On Monday 12 December we attended the launch of Engender's report: 'Our bodies, our choice: the case for a Scottish approach to abortion'. This report was spearheaded by Engender and supported by members of the women's sector, including Zero Tolerance, Scottish Women's Aid, Rape Crisis Scotland, Amnesty Scotland, NUS Scotland and Close the Gap.
Our Co-director Rachel Adamson sets out Zero Tolerance's stance on abortion and why we see it as a key part of women's rights.
At Zero Tolerance we welcome yesterday’s publication of a joint report from Scotland’s women’s sector calling on the Scottish Government to seize on the devolution of abortion law as part of the Scotland Act 2016 to develop a Scottish approach to women’s1 reproductive rights. It sets out the need for improved and standardised service provision underpinned by a progressive devolved legal framework, offering a comprehensive and reasonable set of requests that must be taken forward if the Scottish Government is serious about its ambitions to tackle women’s inequality and men’s violence against us.
To tackle all aspects of this violence, women’s rights (which include our reproductive rights) must be at the heart of the conversation and this includes when we are discussing abortion. If we reduce access to abortion, or worse remove it completely, this means forcing women to go through unwanted, painful and potentially traumatic physical processes in carrying a foetus to term, not to mention the impact of this on every aspect of her life. Denying or reducing access to abortion denies women’s rights; it denies our bodily autonomy and is a form of structural violence against women and girls (VAWG).
Contrary to what most people think, the 1967 Abortion Act, which only extends to England, Wales and Scotland, and excludes Northern Ireland2 did not legalise abortion, it simply provided a strict set of criteria under which the procedure would be permissible. In a society that wishes to end VAWG and promote equity, this must change. We must provide access to safe, legal and free abortion on request and without impediment or judgement for all women.
Respecting women’s reproductive rights is fundamental to a world in which women are recognised as equal to our male counterparts. About 25.5% of the world's population reside in countries which either prohibit abortion entirely or permit it only to save a woman's life. And despite legal abortion being safer than childbirth3, 47,000 women a year die attempting to access abortion and many thousands more suffer ill health as a result4.
Whilst progress to improve circumstances for the women behind these statistics has been made, throughout 2016 we’ve seen the fragility of these hard won advances. In America the President elect has suggested the future appointment of Supreme Court judges to repeal Roe vs Wade, while in Poland a bill was introduced to tighten the country’s already restrictive abortion rules, to name just two high profile examples. Whilst here in Scotland, since the Parliamentary motions of 20155, there has been very little public or political discussion.

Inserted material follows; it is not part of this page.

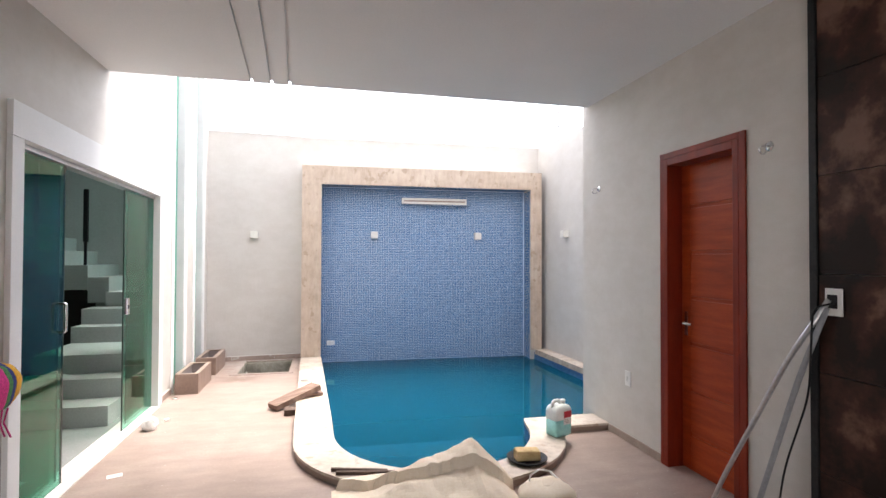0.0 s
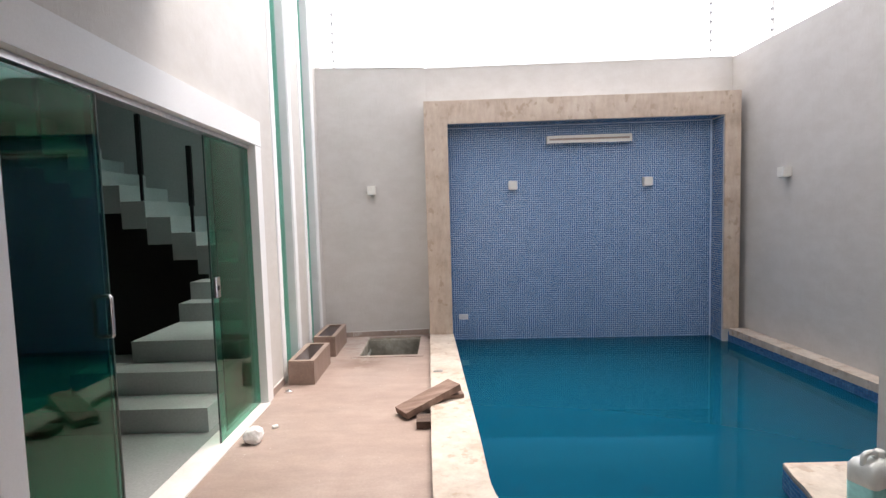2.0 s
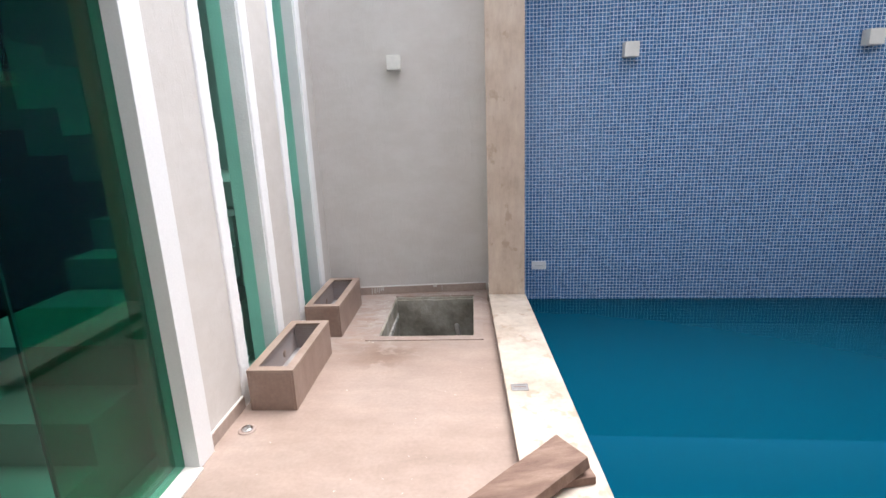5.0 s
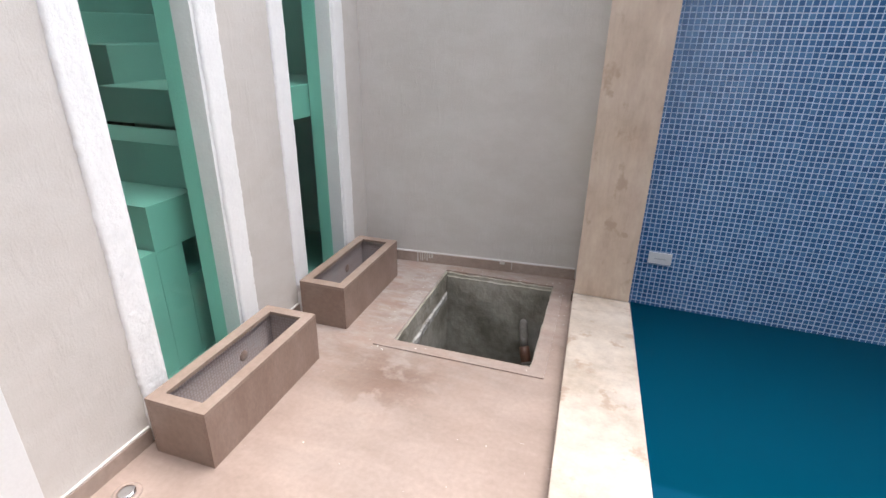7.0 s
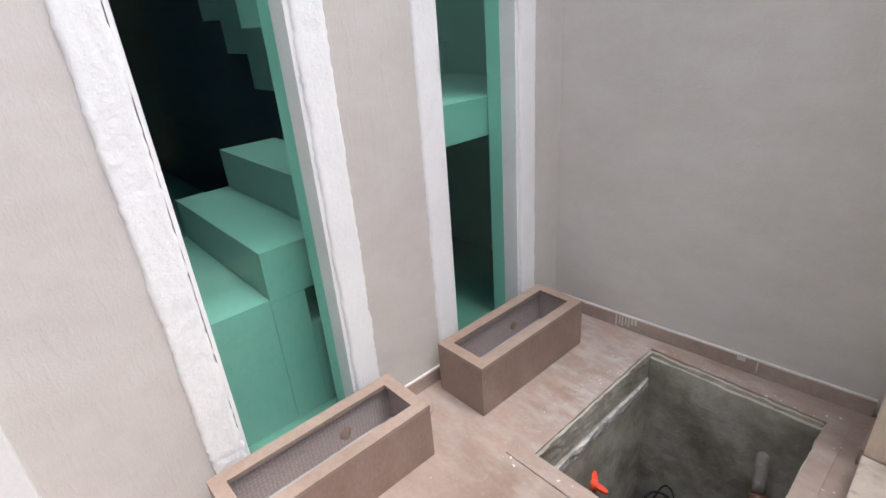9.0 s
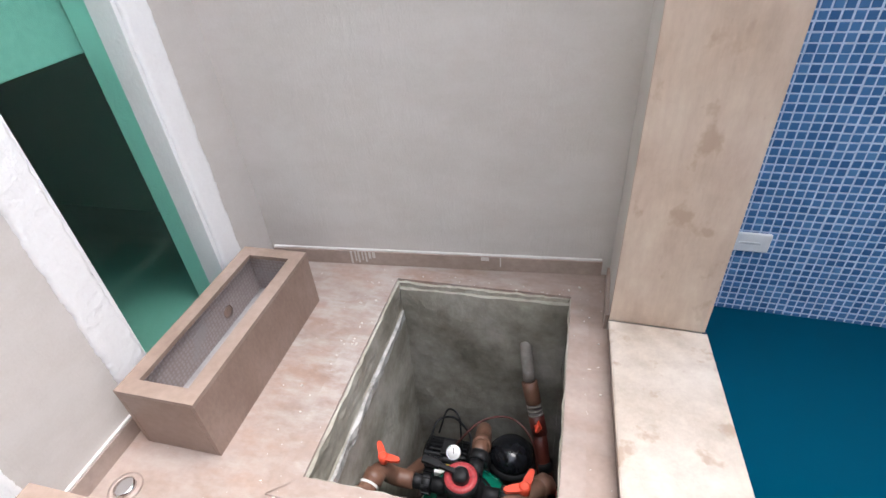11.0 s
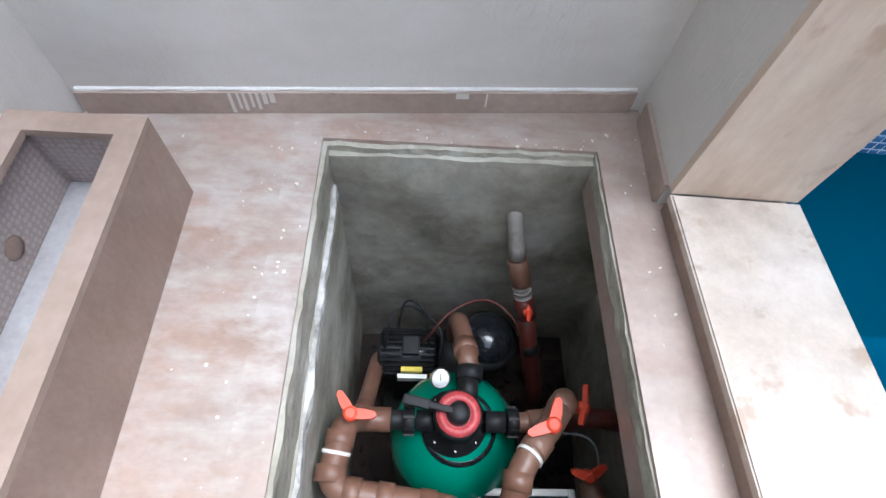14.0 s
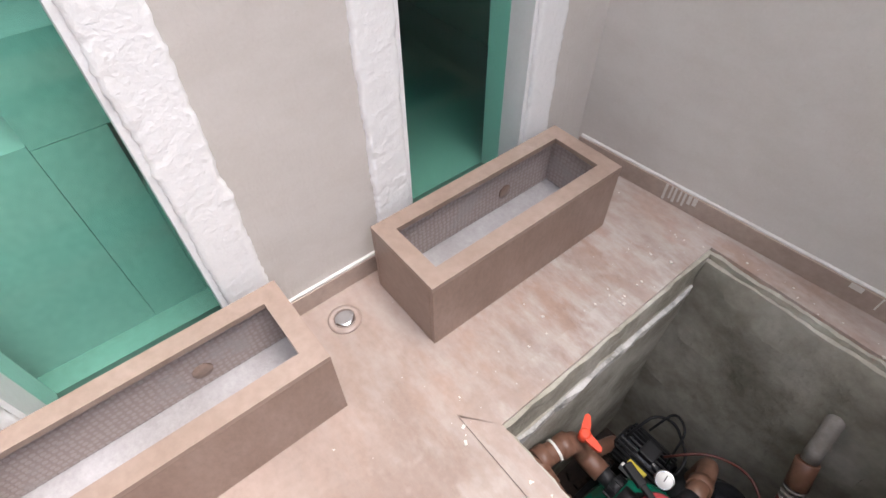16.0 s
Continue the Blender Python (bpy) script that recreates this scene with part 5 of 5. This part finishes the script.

Zero Tolerance was pleased to hear the First Minister agree to consider allowing our Irish sisters access to abortions free of charge in the Scottish health service. We now call on her and her Government to lead a further discussion on abortion and to lead it in a manner which stays true to her commitments to tackle women's inequality. Not just making enhancements to service provision for the 10 women a day who come to Britain from Ireland for an abortion, but also enhancing the system for those women living in Scotland. Induced abortion is one of the most commonly performed gynaecological procedures in this country. According to reports from the Information Services Division Scotland, 12,082 abortions were recorded in Scotland between 2014 and 2015. One in three women will have an abortion in their lifetime. Yet, abortion comes under the jurisdiction of criminal law, requiring the approval of two doctors - the only medical procedure in Scotland with such a requirement. According to doctors’ professional guidelines, conscientious objectors should refer someone who is seeking an abortion to another provider. However, they are not legally obliged to do so.
So, in 2017, let us recognise that 52% of Scotland's population may at some time in their life require an abortion. That same 52% have been working for free in Scotland since November 10th; are more likely to suffer from sexual violence and are more likely to be killed by their intimate partner. In a year's time, let us hope we can look back on how, in 2017, Scotland took steps towards not only developing a progressive legal framework around abortion, but that it has done so with women's rights at the heart of the conversation, recognising it as one element of a broader set of actions required to move us further forward towards equity between women and men.